Your body wants to maintain a stable blood glucose levels. Around 4.0 - 5.0mmol/L and up to 7.0mmol/L after a meal. If it dips down below that (hypoglycemia) you normally get cravings, which compel you to eat and elevate blood sugar, or you'll release stored glucose into the bloodstream. The hormones that increase blood glucose levels are cortisol, glucagon, and (to some extent) growth hormone. All three of these will tend to be more elevated during periods of caloric restriction.
And things can get even more problematic when you're on a low-carb diet because you could increase protein breakdown (breakdown of muscle tissue) into amino acids to produce glucose (gluconeogenesis) from these aminos to maintain stable blood sugar levels.
This means that the more restrictive your diet, and the longer the dieting period is, the more likely you are to have chronically elevated cortisol levels because you constantly need to mobilize more fuel and elevate blood glucose levels. This is especially true when carbs are very low and fats aren't high enough to compensate.
And since chronically elevated cortisol levels can be destructive for natural individuals, it makes it almost impossible to build more muscle, and even harder to prevent muscle loss.

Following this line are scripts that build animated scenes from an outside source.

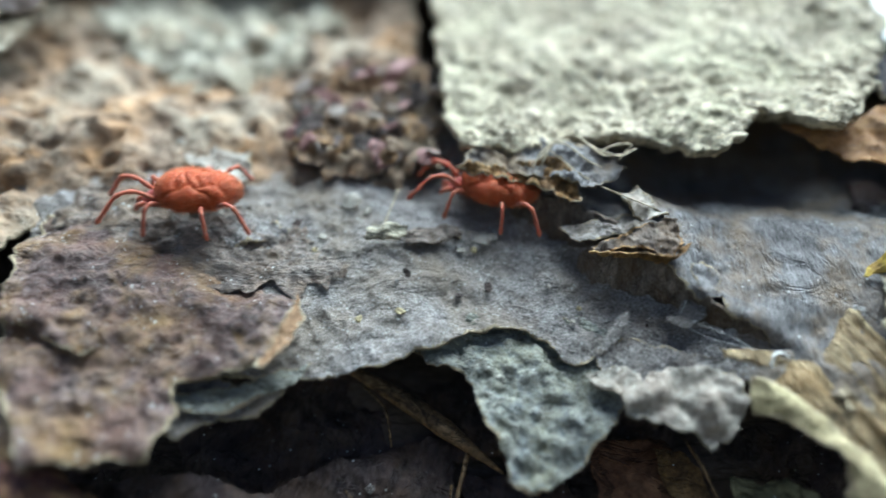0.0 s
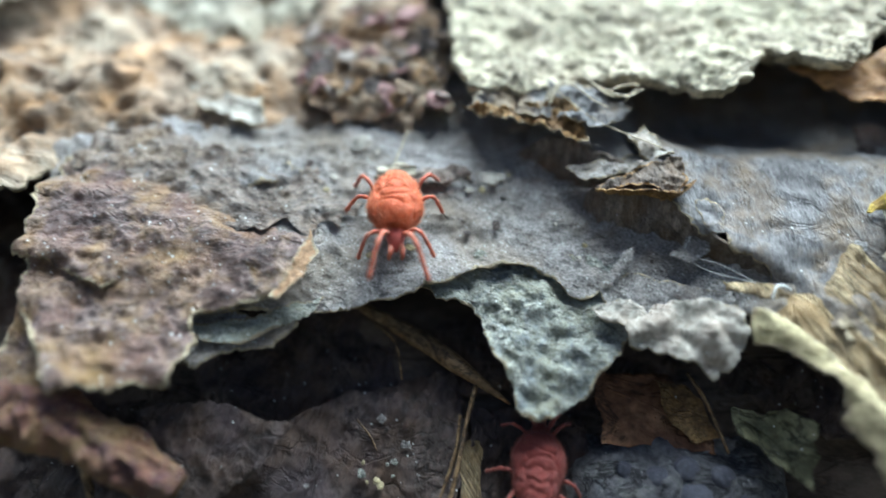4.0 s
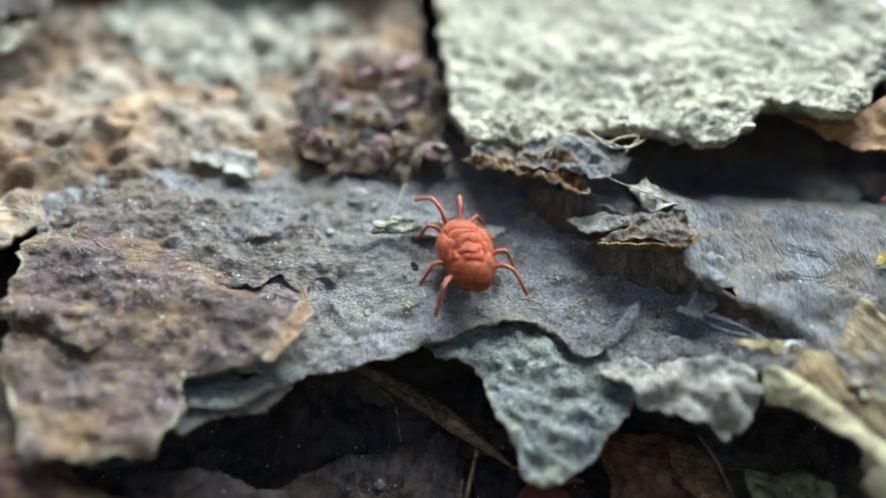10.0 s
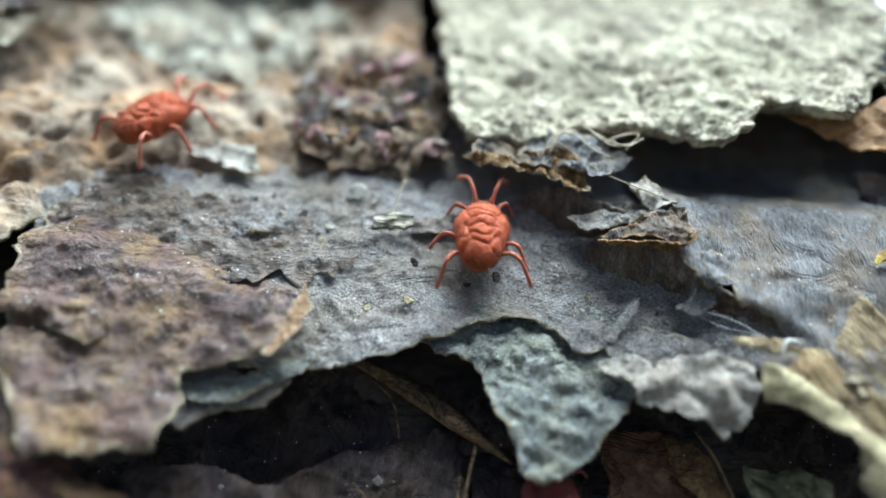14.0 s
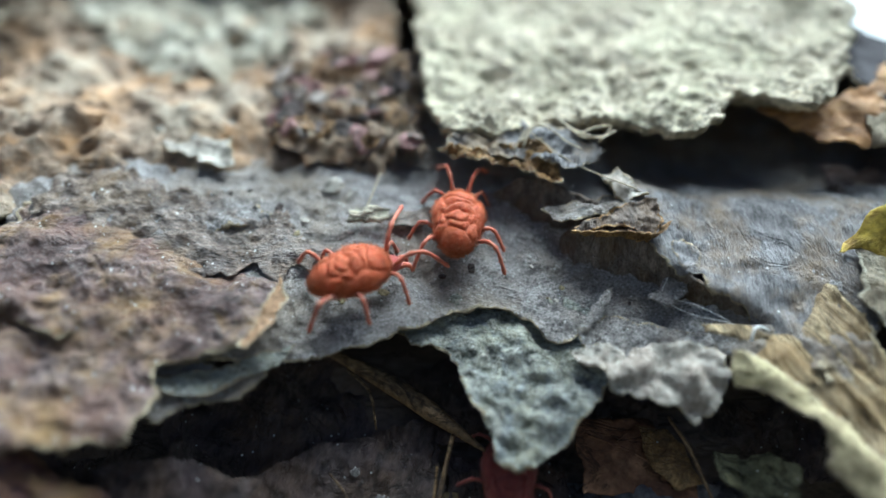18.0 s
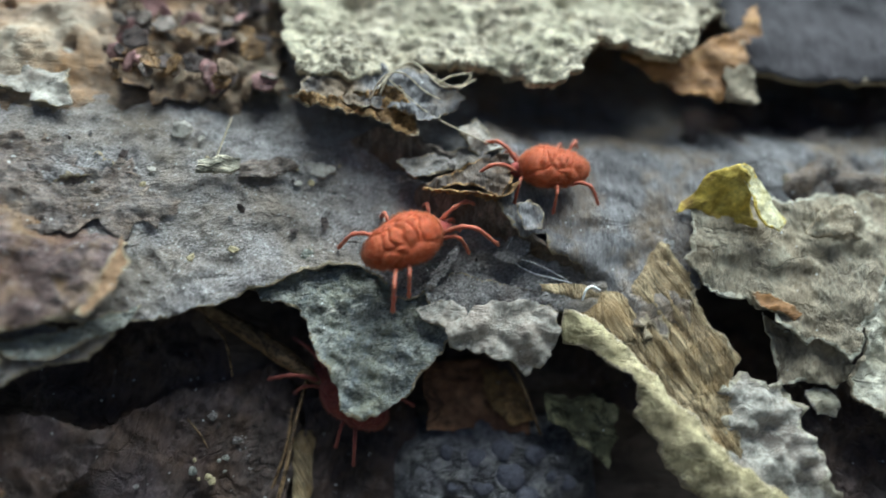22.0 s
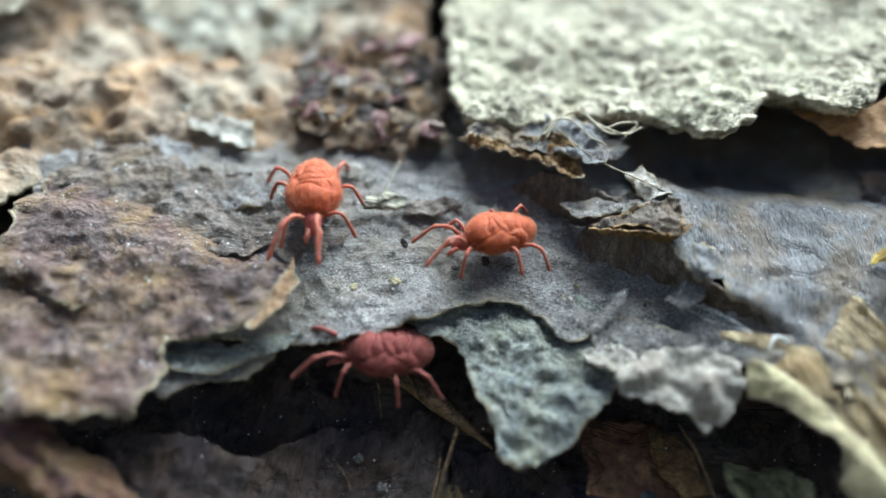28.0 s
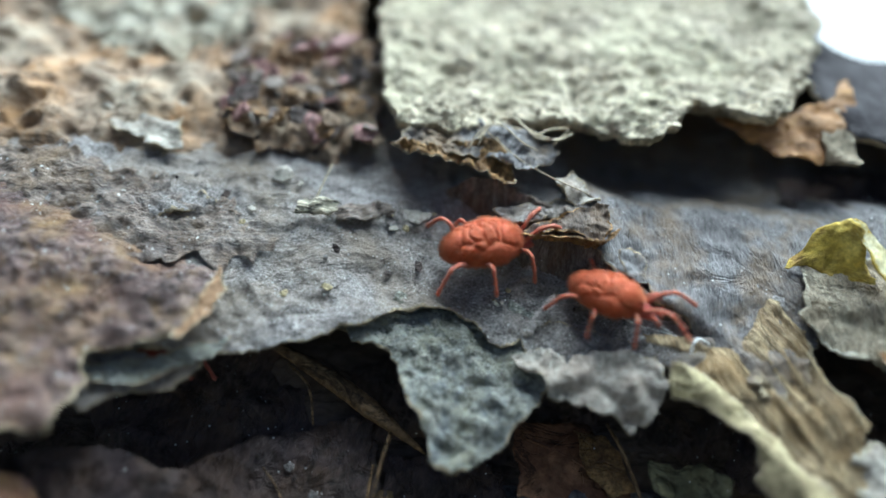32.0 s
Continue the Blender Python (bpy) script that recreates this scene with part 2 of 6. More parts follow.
# Darker than the bark's own brown: shade of the hollow is in these colours.
INNER = bark_material("shaded_inner_bark", [(0.020, 0.014, 0.012), (0.066, 0.047, 0.040), (0.145, 0.112, 0.100)], 2.6, 0.28, (1.3, 0.45, 1), 0.6, 0.9, 0.5, ((0.17, 0.10, 0.06), 4.0, 0.6), seed=0.47, cracks=0.35, contrast=1.6, turn=18, second=((0.10, 0.075, 0.085), 5.0, 0.7), mottle=0.6)
BROWN_FACE = bark_material("streaked_brown_face", [(0.081, 0.063, 0.053), (0.182, 0.146, 0.121), (0.351, 0.300, 0.257)], 1.6, 0.2, (2.2, 0.35, 1), 0.8, 0.9, 0.1, ((0.20, 0.12, 0.055), 2.0, 0.6), seed=0.49, cracks=0.2, contrast=1.4)
ORANGE = bark_material("orange_brown_inner_bark", [(0.11, 0.05, 0.018), (0.30, 0.15, 0.05), (0.46, 0.27, 0.10)], 2.2, 0.3, (0.6, 1.6, 1), 0.6, 0.5, 0.0, ((0.10, 0.055, 0.03), 2.0, 0.6), seed=0.51, cracks=0.15, mottle=0.3)
CORE = bark_material("log_core", [(0.045, 0.032, 0.025), (0.10, 0.075, 0.06), (0.17, 0.135, 0.11)], 5.0, 0.8, (0.5, 1, 1), 0.85, 0.9, 0.0, None, seed=0.53, cracks=0.3)
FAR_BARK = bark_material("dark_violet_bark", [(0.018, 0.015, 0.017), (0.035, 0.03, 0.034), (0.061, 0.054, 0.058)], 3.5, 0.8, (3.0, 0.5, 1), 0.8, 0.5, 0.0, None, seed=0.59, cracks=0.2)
FIBRE = bark_material("fibrous_wood", [(0.151, 0.098, 0.051), (0.392, 0.287, 0.158), (0.724, 0.589, 0.36)], 1.2, 0.2, (2.6, 0.10, 1), 0.6, 0.9, 0.0, ((0.40, 0.28, 0.10), 3.0, 0.55), seed=0.61, cracks=0.3, turn=-30, contrast=1.8, second=((0.30, 0.17, 0.07), 3.0, 0.55))
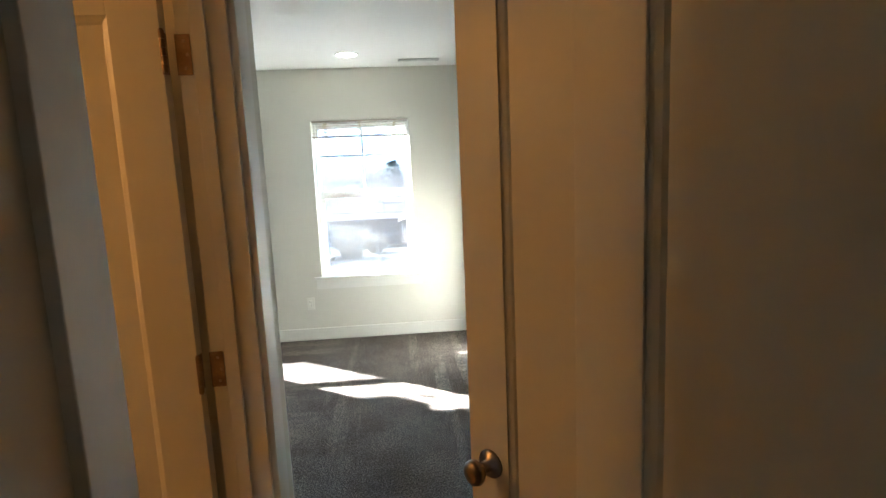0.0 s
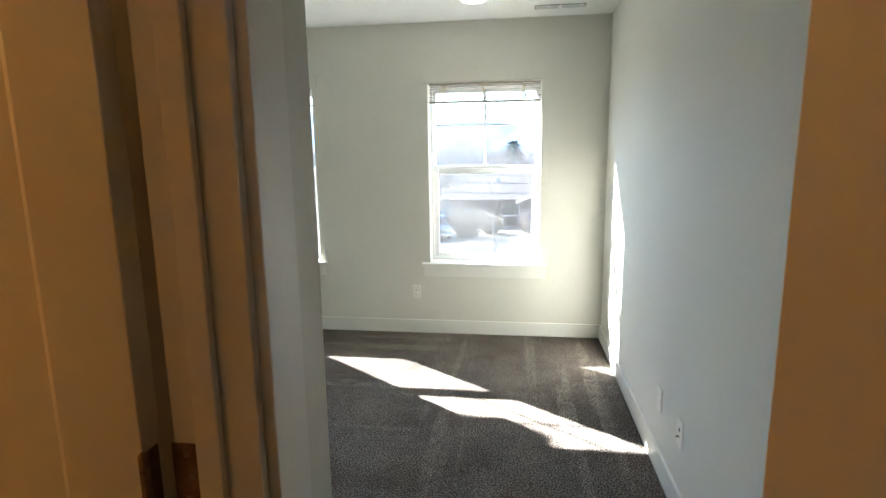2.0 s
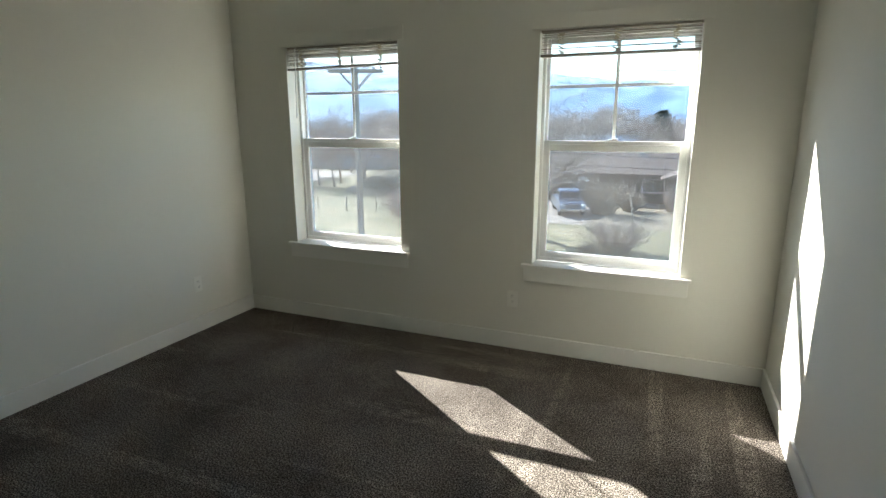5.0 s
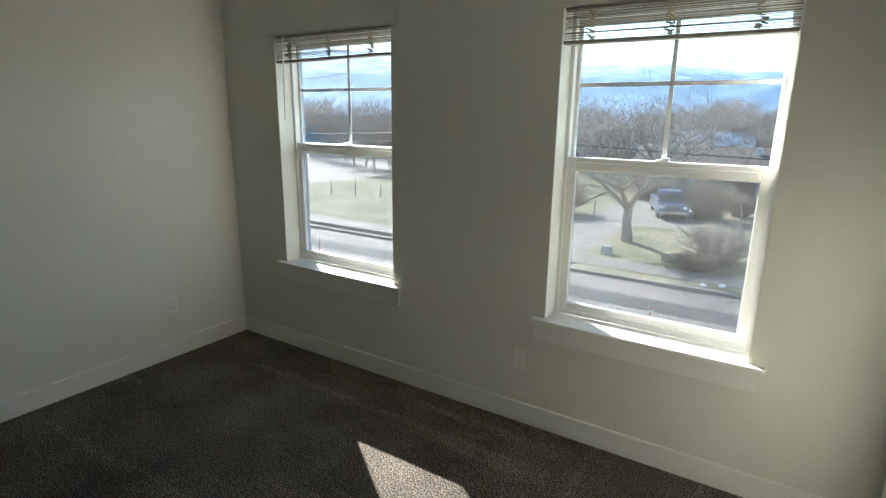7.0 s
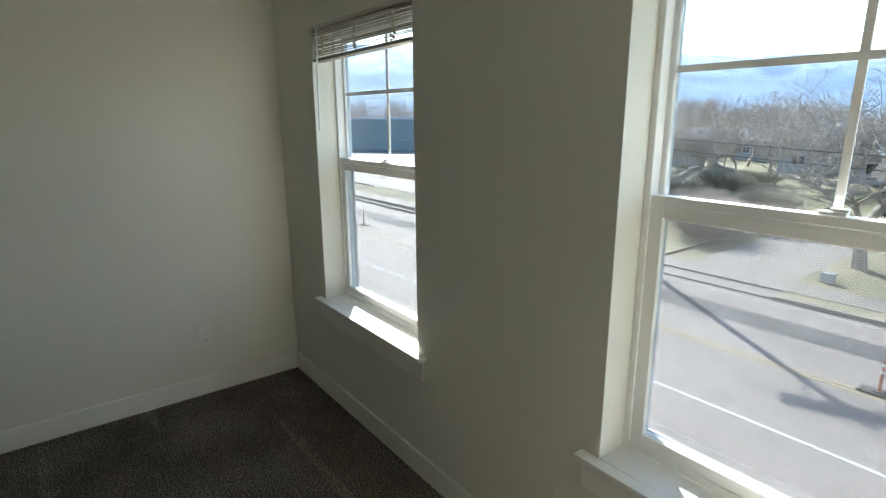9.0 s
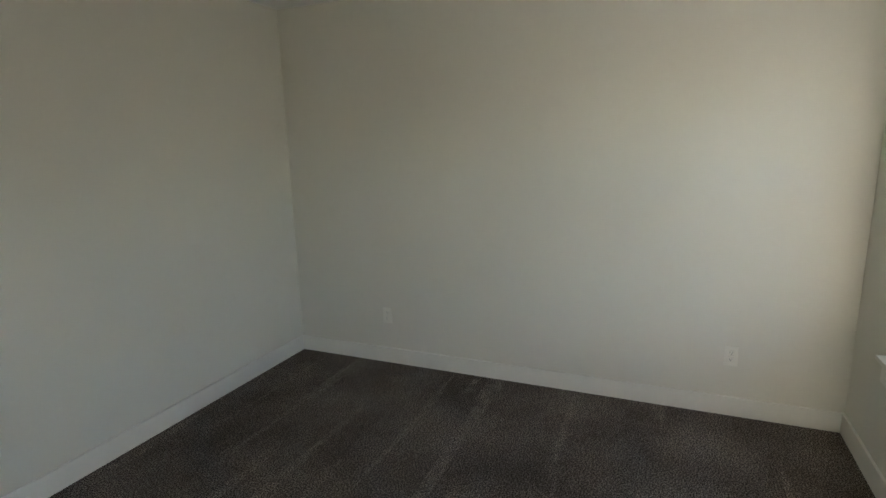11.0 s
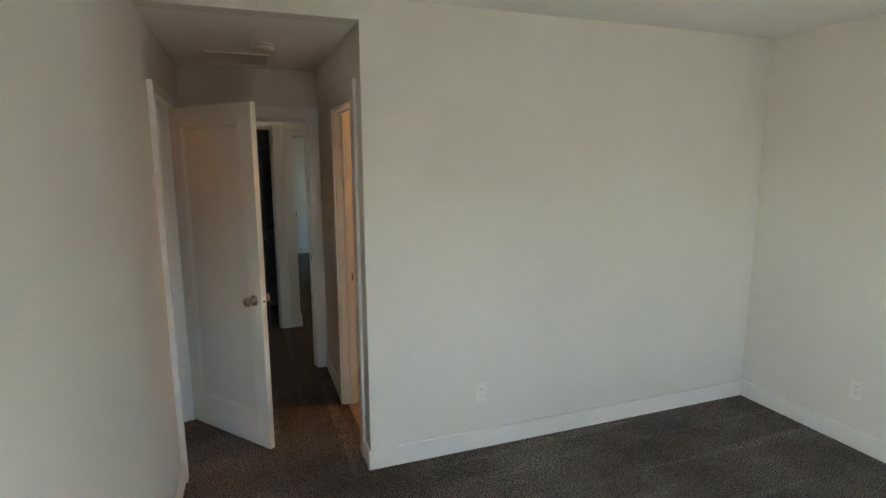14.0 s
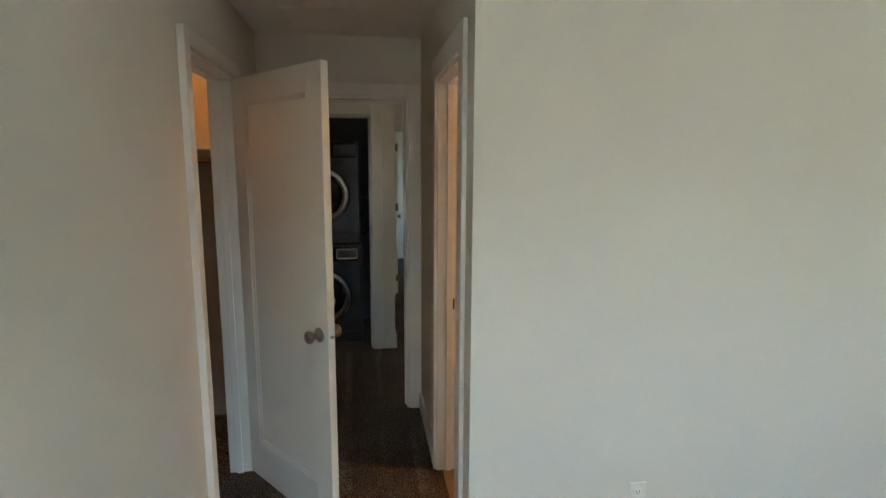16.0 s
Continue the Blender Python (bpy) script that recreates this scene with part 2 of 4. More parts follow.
M["cable"] = surface("cable", (0.03, 0.03, 0.03), (0.05, 0.05, 0.05), 3.0, 0.7)
M["orange"] = surface("orange_plastic", (0.4, 0.1, 0.05), (0.5, 0.15, 0.08), 5.0, 0.5, 60.0, 0.1, 0.002, wear=0.2)
M["rubber"] = surface("black_rubber", (0.025, 0.025, 0.025), (0.045, 0.045, 0.045), 6.0, 0.8, 40.0, 0.3, 0.005)
M["reflective"] = surface("white_band", (0.70, 0.70, 0.70), (0.8, 0.8, 0.8), 8.0, 0.5)
M["car_paint"] = surface("silver_blue_paint", (0.07, 0.1, 0.15), (0.1, 0.14, 0.2), 1.5, 0.28, 60.0, 0.02, 0.001, metal=0.4, wear=0.06)
M["bin_blue"] = surface("bin_blue", (0.05, 0.10, 0.20), (0.08, 0.14, 0.26), 3.0, 0.5, 30.0, 0.1, 0.004, wear=0.2)
M["wire_fence"] = surface("grey_post", (0.30, 0.27, 0.23), (0.40, 0.36, 0.31), 2.0, 0.9, 12.0, 0.3, 0.01, wear=0.3)
M["board"] = surface("pale_board", (0.36, 0.36, 0.35), (0.44, 0.44, 0.43), 0.7, 0.85, 9.0, 0.3, 0.01, wear=0.25)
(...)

When you're using steroids you're inhibiting the negative action that cortisol can have on muscle – both by reducing its action at the cellular level and by increasing the protein synthesis rate to compensate for the increased rate of protein breakdown.
If someone is using growth hormone, the need to produce cortisol might be reduced because GH also increases blood glucose levels and mobilizes stored energy. If growth hormone is taking care of that, there's less need to release cortisol.
Because of that, enhanced athletes have much less risk of losing muscle while dieting and can use a much stricter diet. They can even build muscle while losing fat.
Answer: Natural lifters
This is goes along with avoiding too much volume per workout. The most enlightened natural lifters avoid this. They focus their training around the most effective exercises.
But every time I train in a commercial gym, I'm reminded that enlightened lifters are few and far between. I see tons of people doing an endless array of minor exercises. It's not uncommon to see guys doing 6-8 exercises for pecs, back, biceps, triceps, delts and 1-2 for legs, if that. And when you look at their exercise selection it rarely includes movements that you or I would prioritize.
There are very few "worthless" exercises, but there's such a thing as prioritizing. When you're natural and can't grow from as much volume per session, you must carefully select your exercises to get the maximum return from your investment. Doing six types of curls is not a good investment. I'm not saying to avoid curls, just avoid redundancy and go with the biggest-yielding exercises.
You don't have to only use big compound lifts. But avoid doing garbage volume by doing too many variations of the same simple movement pattern. If you're a natural lifter, you just can't afford it.